- **AIM**: What do the lines from the top of the data through the line with "clumps=6, clump_r=0.36, **SHADE)" say? Quote them exactly and include both ends.

- **GIVEN DATA**:
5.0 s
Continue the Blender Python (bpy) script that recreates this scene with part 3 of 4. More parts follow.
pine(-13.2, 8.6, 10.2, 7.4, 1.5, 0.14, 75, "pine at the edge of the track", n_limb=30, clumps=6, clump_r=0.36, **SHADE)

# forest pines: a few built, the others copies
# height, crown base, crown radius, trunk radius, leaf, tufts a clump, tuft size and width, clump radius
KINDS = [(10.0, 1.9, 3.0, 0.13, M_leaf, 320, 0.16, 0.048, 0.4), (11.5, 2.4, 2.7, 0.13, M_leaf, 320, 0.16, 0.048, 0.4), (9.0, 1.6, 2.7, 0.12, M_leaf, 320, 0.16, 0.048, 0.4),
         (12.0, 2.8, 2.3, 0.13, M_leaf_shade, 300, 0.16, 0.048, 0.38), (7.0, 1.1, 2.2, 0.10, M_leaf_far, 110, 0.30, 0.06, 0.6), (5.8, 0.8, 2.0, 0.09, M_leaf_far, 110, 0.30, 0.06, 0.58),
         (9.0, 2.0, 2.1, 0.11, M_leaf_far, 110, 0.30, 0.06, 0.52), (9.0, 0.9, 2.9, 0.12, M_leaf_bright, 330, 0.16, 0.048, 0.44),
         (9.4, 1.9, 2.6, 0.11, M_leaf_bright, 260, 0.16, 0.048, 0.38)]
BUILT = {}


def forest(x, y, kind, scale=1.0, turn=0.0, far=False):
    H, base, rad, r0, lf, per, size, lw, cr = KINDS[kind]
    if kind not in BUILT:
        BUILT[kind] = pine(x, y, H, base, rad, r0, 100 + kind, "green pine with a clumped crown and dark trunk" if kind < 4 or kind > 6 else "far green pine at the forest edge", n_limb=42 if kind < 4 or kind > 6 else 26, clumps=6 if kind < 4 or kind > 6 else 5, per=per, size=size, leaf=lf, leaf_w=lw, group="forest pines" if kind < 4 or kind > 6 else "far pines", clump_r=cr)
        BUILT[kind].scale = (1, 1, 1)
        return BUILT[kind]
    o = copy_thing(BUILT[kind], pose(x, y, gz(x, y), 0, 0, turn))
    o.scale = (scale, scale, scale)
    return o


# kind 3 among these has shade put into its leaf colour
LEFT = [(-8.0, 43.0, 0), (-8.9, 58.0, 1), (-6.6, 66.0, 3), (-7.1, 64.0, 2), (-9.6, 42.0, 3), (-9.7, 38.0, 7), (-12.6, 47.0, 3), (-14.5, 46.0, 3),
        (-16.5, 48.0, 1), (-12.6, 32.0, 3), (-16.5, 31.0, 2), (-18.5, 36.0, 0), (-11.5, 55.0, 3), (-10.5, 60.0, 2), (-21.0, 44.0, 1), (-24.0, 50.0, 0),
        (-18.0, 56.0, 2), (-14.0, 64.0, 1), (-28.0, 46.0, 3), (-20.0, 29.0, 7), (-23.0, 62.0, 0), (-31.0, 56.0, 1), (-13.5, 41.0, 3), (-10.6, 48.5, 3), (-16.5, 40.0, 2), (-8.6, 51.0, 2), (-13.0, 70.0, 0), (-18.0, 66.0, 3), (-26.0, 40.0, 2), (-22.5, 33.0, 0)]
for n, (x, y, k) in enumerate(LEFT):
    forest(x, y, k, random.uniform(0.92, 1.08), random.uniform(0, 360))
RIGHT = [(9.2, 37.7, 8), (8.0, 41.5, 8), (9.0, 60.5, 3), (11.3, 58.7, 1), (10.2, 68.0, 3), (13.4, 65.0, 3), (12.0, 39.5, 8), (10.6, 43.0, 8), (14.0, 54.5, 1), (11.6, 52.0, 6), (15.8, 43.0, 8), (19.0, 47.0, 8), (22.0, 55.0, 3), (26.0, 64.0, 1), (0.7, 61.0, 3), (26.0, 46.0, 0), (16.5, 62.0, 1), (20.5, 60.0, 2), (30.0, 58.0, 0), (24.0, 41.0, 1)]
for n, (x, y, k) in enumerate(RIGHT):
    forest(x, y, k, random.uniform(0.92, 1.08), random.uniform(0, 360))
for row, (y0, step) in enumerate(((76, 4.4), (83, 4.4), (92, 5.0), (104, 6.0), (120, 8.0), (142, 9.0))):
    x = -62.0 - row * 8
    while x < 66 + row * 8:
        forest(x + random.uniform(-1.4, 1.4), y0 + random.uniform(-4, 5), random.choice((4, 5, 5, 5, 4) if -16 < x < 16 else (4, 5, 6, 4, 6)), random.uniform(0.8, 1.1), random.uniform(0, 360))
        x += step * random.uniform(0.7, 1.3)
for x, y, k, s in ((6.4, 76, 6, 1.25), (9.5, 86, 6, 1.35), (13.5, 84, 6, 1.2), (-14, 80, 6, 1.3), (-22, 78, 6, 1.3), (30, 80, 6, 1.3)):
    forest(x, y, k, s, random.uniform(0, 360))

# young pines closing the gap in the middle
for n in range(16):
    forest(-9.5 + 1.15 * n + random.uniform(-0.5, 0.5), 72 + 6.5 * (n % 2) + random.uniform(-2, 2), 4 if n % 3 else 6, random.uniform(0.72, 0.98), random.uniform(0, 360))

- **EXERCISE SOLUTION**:
5.0 s
Continue the Blender Python (bpy) script that recreates this scene with part 3 of 4. More parts follow.
pine(-13.2, 8.6, 10.2, 7.4, 1.5, 0.14, 75, "pine at the edge of the track", n_limb=30, clumps=6, clump_r=0.36, **SHADE)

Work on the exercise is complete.